Fix a space $X$, which I want to assume is a manifold. Under the assumption of simple-connectivity, Hurewicz's theorem tells us that $$ \pi_3(X)\to H_3(X,\mathbb{Z})\qquad (*) $$ is surjective, hence that every homology class is represented by a map $S^3\to X$. There is lots of hard work gone into worrying when homology classes are represented by embedded submanifolds, but that is not what I'm interested in here. What I want to know is:
Are there are nontrivial examples of manifolds $X$ with $(*)$ surjective, but with infinite $\pi_1(X)$?
I don't need the case when $\pi_1$ is finite, since I have a different proof that doesn't need this more subtle property.

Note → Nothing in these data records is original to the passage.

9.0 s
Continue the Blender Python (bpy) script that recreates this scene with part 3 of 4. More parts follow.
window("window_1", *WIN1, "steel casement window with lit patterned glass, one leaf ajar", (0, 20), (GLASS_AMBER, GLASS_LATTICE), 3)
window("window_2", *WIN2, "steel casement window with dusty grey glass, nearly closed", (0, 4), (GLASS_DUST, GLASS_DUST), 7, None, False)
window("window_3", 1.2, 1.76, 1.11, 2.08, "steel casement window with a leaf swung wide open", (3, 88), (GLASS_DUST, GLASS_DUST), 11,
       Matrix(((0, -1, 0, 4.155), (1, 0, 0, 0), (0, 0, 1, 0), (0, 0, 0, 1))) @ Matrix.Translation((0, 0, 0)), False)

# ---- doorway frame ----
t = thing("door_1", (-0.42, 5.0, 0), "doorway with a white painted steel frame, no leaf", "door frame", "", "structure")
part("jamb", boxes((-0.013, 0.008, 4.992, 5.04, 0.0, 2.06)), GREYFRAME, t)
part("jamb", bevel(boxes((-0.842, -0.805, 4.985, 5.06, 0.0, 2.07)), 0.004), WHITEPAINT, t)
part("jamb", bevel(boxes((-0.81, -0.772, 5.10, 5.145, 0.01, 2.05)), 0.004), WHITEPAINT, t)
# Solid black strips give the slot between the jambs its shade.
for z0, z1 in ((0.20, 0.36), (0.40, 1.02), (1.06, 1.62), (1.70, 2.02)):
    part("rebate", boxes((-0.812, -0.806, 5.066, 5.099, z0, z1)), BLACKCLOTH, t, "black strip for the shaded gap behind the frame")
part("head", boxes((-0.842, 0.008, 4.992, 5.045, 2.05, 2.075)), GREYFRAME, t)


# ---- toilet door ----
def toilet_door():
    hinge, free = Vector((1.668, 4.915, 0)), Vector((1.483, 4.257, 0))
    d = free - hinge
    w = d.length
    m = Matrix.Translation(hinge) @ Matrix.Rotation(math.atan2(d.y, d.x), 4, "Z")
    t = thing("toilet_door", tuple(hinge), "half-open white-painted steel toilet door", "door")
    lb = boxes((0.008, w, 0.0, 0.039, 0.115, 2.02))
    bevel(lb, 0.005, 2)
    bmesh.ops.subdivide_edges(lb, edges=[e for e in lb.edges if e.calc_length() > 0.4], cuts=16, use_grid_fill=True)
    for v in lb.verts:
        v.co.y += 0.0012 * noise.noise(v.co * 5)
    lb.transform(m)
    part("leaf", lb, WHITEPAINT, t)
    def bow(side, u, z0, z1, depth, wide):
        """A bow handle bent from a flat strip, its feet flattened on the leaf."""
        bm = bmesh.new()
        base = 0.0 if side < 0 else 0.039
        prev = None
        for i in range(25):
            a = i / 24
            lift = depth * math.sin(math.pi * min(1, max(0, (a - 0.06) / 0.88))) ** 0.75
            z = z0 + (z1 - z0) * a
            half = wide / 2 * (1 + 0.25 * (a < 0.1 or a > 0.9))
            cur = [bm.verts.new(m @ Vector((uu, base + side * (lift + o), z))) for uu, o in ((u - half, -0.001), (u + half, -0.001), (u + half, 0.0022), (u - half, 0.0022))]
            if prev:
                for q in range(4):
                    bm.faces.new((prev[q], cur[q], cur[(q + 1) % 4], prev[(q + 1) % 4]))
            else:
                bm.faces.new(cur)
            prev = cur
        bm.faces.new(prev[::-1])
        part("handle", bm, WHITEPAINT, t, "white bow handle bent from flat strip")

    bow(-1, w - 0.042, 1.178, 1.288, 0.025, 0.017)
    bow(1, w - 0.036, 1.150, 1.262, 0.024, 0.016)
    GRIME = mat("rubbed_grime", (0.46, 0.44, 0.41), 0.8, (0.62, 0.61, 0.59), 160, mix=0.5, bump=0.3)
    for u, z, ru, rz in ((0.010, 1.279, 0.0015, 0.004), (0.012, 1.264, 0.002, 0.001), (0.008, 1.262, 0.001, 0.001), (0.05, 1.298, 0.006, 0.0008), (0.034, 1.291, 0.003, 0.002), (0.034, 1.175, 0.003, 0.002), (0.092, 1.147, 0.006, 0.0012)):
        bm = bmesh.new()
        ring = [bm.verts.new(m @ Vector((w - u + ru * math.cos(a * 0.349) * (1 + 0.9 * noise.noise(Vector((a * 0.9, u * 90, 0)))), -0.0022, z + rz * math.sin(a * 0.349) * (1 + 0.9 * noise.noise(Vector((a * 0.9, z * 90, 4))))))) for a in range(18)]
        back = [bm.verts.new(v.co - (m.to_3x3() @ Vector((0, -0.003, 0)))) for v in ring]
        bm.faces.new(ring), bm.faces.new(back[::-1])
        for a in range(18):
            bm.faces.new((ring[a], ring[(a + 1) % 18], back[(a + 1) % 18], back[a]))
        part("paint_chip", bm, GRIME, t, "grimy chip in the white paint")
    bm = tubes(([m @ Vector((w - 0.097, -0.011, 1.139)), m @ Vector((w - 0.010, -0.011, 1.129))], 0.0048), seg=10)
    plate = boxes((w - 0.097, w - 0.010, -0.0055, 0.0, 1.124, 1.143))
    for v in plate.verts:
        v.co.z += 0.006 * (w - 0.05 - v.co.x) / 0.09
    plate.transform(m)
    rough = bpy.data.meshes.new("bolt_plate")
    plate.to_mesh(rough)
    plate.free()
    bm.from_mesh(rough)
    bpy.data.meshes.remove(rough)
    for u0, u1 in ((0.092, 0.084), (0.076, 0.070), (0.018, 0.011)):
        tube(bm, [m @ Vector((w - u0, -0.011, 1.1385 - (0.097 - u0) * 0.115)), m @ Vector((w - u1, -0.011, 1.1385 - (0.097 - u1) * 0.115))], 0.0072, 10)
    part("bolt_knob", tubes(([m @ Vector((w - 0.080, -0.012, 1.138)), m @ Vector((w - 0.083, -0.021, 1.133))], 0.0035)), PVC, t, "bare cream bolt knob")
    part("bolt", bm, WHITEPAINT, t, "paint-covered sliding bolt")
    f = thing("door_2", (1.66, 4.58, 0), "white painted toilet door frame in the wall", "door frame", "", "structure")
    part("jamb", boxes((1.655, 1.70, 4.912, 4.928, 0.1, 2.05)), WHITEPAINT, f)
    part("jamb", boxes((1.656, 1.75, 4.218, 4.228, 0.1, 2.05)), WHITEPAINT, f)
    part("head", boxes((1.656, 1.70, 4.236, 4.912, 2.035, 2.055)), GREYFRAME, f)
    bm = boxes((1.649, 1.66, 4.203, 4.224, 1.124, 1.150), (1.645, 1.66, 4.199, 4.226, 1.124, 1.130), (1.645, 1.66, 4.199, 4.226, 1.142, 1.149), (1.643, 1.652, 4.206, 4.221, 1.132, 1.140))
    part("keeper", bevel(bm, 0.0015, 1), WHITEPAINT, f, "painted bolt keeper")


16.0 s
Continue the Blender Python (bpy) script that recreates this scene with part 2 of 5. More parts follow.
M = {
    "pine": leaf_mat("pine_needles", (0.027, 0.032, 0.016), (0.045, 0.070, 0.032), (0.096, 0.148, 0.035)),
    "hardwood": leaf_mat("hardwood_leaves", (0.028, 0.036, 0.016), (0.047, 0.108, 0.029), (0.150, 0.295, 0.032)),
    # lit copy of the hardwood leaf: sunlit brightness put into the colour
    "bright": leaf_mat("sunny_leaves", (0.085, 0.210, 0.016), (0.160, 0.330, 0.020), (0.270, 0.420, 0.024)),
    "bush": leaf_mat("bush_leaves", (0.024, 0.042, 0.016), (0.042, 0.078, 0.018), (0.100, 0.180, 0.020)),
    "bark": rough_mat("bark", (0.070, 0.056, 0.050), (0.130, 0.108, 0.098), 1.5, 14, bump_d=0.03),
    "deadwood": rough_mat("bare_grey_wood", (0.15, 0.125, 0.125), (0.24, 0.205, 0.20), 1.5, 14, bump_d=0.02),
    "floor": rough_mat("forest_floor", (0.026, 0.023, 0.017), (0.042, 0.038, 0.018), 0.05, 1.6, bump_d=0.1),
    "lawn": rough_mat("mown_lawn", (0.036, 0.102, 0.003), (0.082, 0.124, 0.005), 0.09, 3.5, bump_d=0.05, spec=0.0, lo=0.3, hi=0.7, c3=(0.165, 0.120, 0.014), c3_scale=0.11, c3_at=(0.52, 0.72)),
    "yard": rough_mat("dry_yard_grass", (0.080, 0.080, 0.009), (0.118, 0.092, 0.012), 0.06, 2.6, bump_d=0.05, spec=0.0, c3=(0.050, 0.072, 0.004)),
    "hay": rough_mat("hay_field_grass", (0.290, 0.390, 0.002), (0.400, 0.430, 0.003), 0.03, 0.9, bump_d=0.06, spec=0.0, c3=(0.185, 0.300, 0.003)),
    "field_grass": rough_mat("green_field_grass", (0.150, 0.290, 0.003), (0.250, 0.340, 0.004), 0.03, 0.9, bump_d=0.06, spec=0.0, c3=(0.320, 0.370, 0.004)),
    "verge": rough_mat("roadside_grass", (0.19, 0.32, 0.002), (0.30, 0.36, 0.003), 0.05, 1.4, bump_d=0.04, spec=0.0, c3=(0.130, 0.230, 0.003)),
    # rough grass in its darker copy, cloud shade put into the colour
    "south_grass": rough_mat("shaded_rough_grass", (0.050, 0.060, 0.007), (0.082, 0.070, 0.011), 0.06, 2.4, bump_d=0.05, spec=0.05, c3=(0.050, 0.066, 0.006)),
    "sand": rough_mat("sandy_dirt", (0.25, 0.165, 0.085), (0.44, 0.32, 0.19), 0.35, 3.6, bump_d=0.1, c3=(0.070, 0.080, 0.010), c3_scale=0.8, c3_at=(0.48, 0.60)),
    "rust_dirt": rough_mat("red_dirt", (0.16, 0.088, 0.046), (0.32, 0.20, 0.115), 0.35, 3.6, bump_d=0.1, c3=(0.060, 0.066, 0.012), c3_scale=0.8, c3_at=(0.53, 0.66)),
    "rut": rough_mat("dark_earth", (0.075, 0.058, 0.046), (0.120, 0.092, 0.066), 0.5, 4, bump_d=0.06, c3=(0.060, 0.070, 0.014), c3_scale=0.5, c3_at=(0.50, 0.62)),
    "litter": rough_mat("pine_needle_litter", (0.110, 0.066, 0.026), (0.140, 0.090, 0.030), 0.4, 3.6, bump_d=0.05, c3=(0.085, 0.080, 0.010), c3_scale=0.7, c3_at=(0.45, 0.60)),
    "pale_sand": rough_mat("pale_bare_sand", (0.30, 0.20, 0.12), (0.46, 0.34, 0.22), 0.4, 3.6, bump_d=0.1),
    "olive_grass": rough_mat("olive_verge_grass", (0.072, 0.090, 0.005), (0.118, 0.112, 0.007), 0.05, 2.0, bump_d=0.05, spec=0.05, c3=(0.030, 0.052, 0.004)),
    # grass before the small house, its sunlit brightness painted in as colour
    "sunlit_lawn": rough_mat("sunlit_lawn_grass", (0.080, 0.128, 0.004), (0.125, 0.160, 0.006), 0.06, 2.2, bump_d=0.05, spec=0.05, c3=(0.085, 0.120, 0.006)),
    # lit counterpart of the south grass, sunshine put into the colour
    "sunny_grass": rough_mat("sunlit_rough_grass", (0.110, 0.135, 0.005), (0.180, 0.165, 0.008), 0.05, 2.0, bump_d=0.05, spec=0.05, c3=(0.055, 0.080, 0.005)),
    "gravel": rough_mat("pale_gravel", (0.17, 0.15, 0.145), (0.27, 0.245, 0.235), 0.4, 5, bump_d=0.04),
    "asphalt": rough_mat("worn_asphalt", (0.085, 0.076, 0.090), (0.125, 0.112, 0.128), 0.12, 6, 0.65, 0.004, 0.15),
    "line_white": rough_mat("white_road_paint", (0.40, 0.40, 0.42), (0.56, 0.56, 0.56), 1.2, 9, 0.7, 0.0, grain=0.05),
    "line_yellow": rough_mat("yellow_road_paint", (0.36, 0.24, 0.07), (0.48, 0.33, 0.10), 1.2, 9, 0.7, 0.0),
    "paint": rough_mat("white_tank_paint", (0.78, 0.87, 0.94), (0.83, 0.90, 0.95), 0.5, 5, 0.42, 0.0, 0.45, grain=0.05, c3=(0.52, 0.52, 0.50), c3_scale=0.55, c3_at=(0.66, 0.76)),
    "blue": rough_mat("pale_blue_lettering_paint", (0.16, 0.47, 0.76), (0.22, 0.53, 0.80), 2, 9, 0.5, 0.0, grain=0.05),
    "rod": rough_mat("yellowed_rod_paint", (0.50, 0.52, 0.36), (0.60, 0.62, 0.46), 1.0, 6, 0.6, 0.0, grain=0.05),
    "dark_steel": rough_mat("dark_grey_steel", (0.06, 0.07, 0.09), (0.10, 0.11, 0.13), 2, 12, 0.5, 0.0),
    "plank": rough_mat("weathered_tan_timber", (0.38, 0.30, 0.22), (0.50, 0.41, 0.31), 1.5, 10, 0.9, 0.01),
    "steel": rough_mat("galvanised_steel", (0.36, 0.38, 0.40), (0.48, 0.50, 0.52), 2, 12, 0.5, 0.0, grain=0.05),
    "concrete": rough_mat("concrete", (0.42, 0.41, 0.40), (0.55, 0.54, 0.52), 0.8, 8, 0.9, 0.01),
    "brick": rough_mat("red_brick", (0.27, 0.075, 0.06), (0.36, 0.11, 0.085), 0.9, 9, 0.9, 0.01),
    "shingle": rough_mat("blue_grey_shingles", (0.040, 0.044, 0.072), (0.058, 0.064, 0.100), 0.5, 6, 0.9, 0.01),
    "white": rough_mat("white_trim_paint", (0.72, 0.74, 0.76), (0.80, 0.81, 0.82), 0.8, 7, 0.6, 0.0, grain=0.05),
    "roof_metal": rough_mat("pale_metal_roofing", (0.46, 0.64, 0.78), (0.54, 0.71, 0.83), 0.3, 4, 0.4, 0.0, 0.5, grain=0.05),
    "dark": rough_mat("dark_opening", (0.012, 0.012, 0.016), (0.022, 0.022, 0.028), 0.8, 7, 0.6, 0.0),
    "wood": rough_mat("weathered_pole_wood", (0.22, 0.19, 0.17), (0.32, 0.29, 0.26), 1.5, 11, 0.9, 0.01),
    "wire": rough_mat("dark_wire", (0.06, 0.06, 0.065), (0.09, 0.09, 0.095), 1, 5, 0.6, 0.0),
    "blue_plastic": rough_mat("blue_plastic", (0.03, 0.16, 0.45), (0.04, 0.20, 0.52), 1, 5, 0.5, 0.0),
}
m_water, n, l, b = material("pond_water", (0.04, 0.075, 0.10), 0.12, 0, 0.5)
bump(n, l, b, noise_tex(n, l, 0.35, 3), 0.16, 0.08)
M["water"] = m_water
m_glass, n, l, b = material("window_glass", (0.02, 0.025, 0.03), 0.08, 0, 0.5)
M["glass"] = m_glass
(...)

An equivalent question is asking whether $H_3(\tilde{X},\mathbb{Z})\to H_3(X,\mathbb{Z})$ is surjective, for $\tilde{X}$ the universal covering space. Since $\pi_1(X)$ is nontrivial, then questions about the Eilenberg–Moore spectral sequence become more subtle, but I'm only looking at such a low-dimensional group that maybe things are not so bad (I don't really understand the EM spectral sequence, even relative to my background knowledge of spectral sequences, so I don't quite know how to start extracting information from that).
Added: I was interested to know if there are general hypothesis that allow me to conclude $(\ast)$ is onto, but given a comment below by user51223, I think all I care about is the weaker statement that $$ \pi_3(X)\to H_3(X,\mathbb{Z}) \to H_3(X,\mathbb{Z})/\text{torsion} \qquad (**) $$ is surjective. So:
Are there general conditions that guarantee this weaker statement is true?